## WHAT TO WORK ON
Starting at the first line of the data, please print exactly those lines through the one that holds "(CYCLE, .0, .161, .085, 360)]", omitting every picture.

** start **

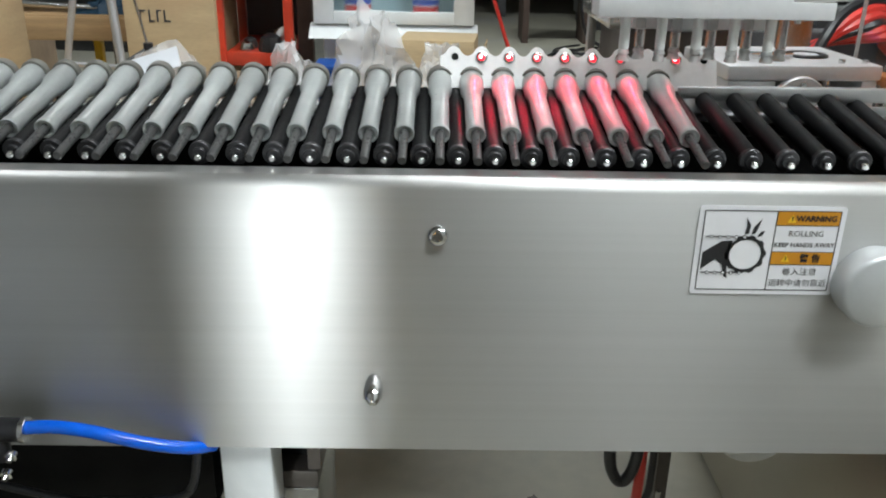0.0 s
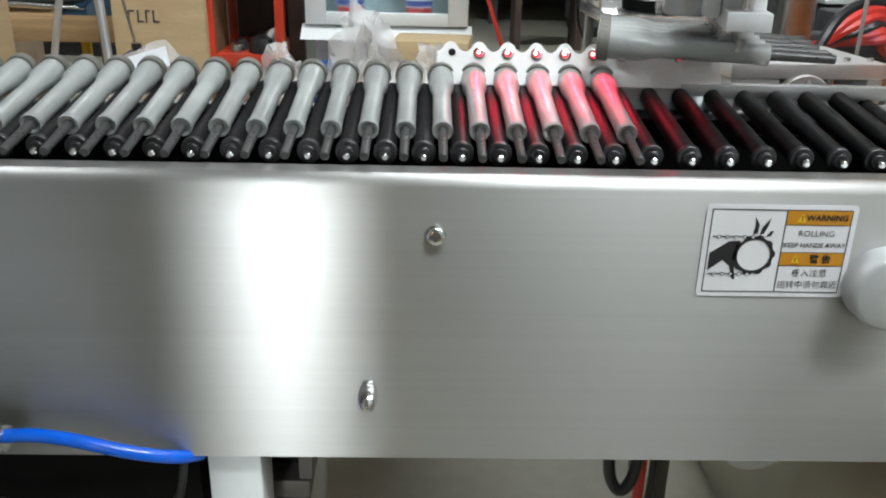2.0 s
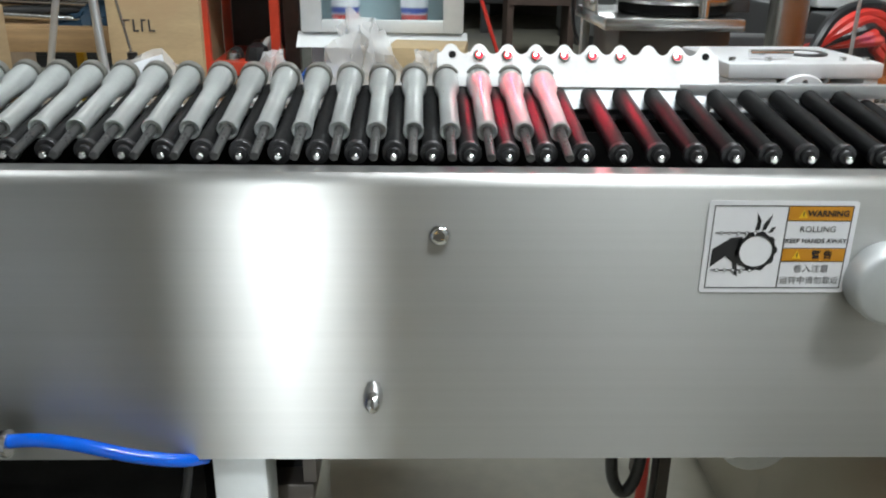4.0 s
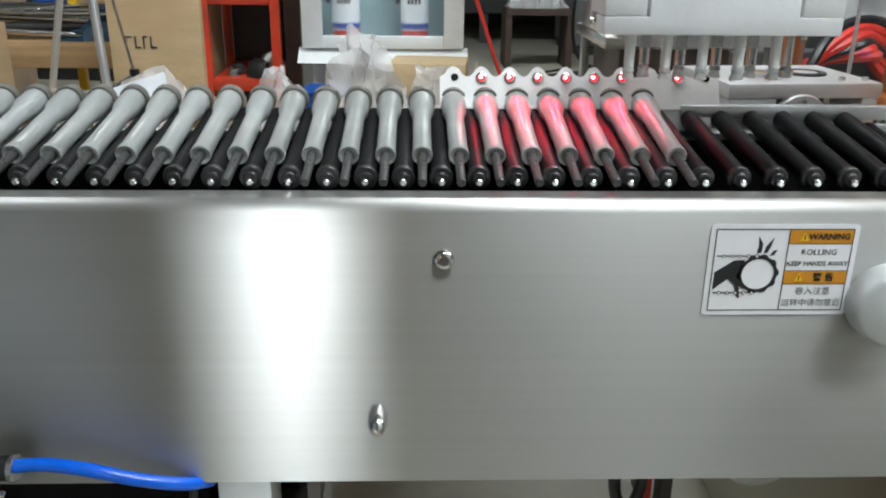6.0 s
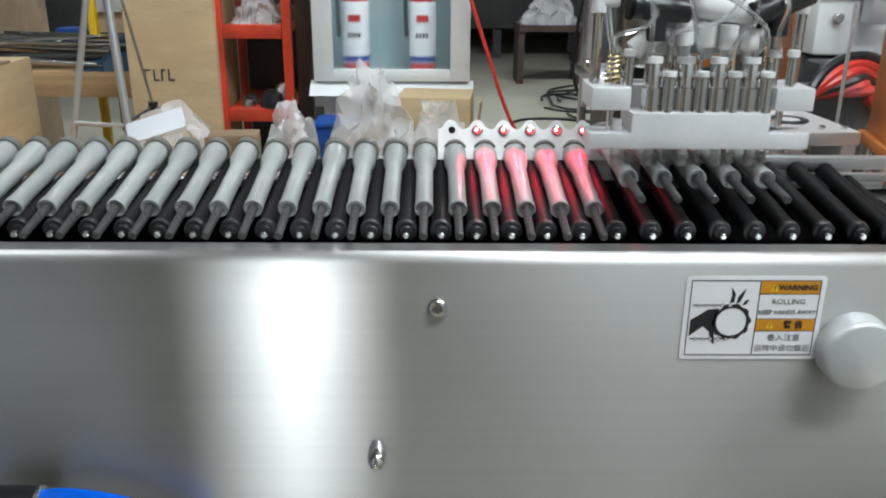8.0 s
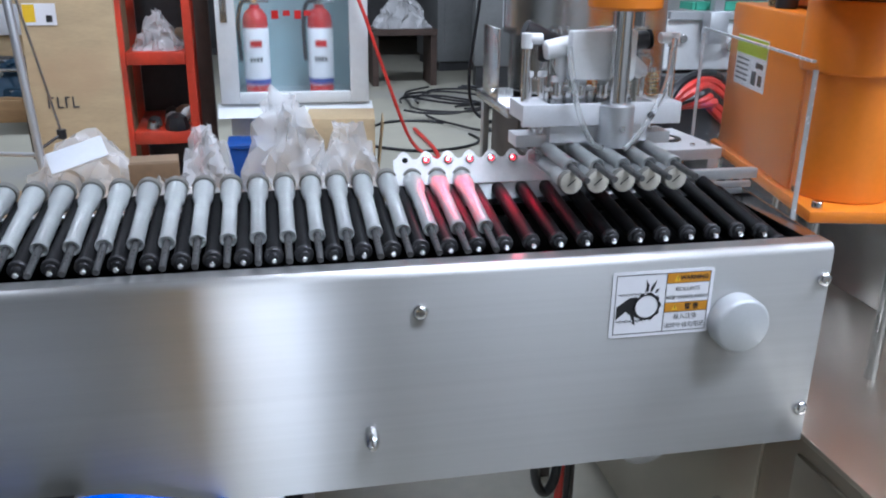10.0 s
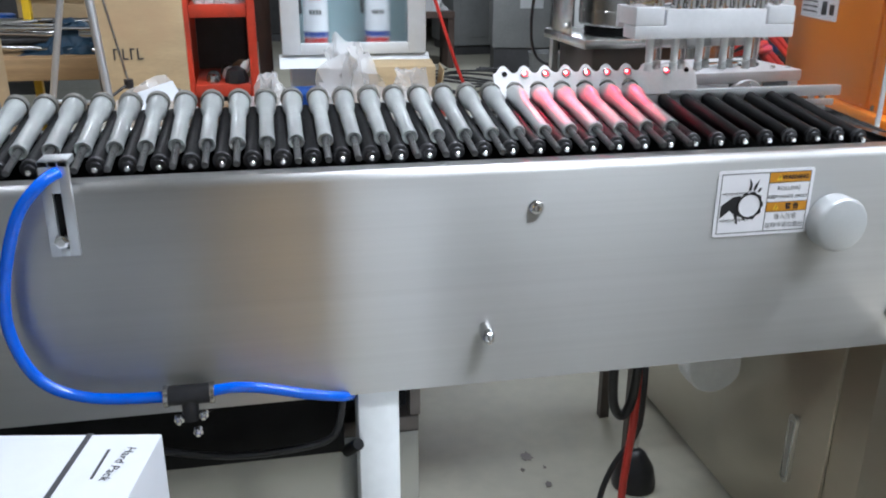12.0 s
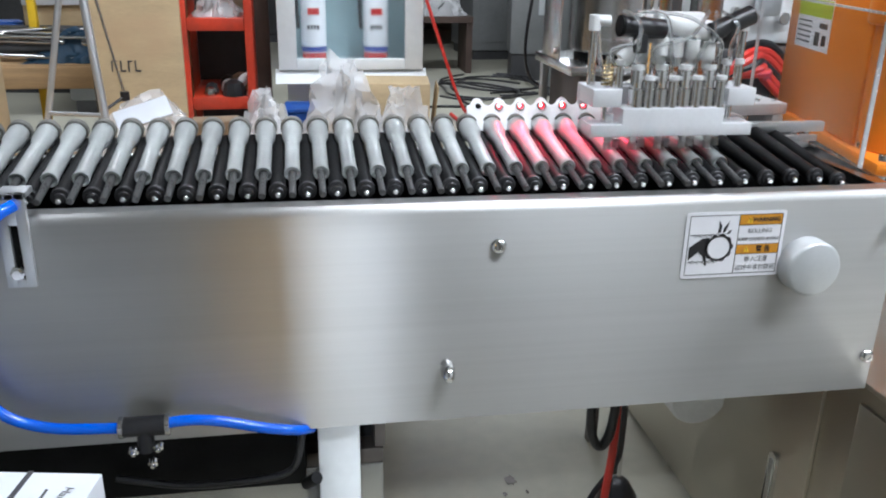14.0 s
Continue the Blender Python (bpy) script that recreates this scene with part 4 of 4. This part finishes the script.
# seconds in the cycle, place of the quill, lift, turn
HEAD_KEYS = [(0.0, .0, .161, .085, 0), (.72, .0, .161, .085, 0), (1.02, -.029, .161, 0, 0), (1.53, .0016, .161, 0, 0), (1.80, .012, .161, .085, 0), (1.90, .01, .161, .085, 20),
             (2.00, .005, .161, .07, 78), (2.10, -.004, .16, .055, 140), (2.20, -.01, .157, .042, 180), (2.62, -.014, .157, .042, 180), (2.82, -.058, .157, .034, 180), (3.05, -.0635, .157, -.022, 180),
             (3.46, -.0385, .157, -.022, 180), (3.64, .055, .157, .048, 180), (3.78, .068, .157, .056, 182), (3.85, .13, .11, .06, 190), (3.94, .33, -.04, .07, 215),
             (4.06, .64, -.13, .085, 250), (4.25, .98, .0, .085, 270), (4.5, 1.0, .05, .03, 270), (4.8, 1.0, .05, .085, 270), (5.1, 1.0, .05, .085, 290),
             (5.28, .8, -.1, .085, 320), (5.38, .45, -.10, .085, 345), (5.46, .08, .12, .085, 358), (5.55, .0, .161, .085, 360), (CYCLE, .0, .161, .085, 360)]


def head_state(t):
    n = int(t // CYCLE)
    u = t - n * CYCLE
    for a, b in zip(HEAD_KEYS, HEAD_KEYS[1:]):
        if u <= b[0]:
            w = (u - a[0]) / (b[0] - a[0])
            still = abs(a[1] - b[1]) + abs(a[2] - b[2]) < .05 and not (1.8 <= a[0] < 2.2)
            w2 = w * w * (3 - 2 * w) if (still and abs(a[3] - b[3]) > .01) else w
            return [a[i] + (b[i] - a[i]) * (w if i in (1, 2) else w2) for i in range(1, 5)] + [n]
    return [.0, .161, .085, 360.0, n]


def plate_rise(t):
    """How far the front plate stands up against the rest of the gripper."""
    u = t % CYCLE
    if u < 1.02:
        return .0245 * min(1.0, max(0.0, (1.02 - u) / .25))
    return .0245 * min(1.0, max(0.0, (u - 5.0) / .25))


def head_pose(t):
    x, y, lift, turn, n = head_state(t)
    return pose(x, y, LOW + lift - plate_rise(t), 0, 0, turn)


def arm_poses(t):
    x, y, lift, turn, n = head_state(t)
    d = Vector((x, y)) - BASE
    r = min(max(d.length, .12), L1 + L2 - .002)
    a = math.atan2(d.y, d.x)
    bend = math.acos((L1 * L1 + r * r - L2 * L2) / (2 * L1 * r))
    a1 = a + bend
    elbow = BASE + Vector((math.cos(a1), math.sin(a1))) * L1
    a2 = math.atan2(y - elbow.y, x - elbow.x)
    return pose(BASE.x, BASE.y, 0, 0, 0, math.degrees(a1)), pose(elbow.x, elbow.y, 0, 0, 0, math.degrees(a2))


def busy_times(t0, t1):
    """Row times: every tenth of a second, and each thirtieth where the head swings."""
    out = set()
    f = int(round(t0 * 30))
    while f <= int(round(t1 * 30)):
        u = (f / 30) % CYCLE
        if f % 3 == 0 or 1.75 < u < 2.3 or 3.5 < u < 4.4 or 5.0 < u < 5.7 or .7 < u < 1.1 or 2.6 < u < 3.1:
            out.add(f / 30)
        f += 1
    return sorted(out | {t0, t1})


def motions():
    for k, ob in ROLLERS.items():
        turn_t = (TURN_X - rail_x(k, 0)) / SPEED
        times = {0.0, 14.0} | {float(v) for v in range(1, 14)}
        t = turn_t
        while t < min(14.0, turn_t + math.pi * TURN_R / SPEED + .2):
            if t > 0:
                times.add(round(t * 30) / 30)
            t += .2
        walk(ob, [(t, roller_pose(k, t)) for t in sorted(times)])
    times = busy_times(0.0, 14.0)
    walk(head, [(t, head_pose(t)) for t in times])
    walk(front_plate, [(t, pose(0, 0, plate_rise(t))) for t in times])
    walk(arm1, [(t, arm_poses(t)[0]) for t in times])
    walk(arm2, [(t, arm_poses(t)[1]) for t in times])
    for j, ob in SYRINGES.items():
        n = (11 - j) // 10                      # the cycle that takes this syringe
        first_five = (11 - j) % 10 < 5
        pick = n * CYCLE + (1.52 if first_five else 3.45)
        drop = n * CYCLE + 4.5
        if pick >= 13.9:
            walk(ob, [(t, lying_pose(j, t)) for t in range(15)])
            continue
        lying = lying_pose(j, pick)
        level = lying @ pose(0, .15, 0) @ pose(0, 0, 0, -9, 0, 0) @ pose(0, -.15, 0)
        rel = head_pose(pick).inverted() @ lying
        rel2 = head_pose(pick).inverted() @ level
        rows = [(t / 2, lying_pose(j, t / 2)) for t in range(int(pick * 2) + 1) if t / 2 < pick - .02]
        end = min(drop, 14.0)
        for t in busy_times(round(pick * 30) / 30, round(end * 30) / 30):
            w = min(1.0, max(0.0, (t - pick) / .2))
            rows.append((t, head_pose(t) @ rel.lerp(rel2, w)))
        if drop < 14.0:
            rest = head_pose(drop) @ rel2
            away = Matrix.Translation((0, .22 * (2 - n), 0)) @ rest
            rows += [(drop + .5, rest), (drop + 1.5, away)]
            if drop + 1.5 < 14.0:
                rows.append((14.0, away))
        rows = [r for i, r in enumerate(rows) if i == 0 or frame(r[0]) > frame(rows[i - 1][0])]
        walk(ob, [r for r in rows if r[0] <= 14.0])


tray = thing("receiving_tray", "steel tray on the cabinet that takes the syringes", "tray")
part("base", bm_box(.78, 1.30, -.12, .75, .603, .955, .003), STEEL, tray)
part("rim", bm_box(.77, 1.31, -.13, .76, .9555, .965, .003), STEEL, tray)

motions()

** end **

## SOLUTION TO THIS TASK
0.0 s
2.0 s
4.0 s
6.0 s
8.0 s
10.0 s
12.0 s
14.0 s
Continue the Blender Python (bpy) script that recreates this scene with part 4 of 4. This part finishes the script.
# seconds in the cycle, place of the quill, lift, turn
HEAD_KEYS = [(0.0, .0, .161, .085, 0), (.72, .0, .161, .085, 0), (1.02, -.029, .161, 0, 0), (1.53, .0016, .161, 0, 0), (1.80, .012, .161, .085, 0), (1.90, .01, .161, .085, 20),
             (2.00, .005, .161, .07, 78), (2.10, -.004, .16, .055, 140), (2.20, -.01, .157, .042, 180), (2.62, -.014, .157, .042, 180), (2.82, -.058, .157, .034, 180), (3.05, -.0635, .157, -.022, 180),
             (3.46, -.0385, .157, -.022, 180), (3.64, .055, .157, .048, 180), (3.78, .068, .157, .056, 182), (3.85, .13, .11, .06, 190), (3.94, .33, -.04, .07, 215),
             (4.06, .64, -.13, .085, 250), (4.25, .98, .0, .085, 270), (4.5, 1.0, .05, .03, 270), (4.8, 1.0, .05, .085, 270), (5.1, 1.0, .05, .085, 290),
             (5.28, .8, -.1, .085, 320), (5.38, .45, -.10, .085, 345), (5.46, .08, .12, .085, 358), (5.55, .0, .161, .085, 360), (CYCLE, .0, .161, .085, 360)]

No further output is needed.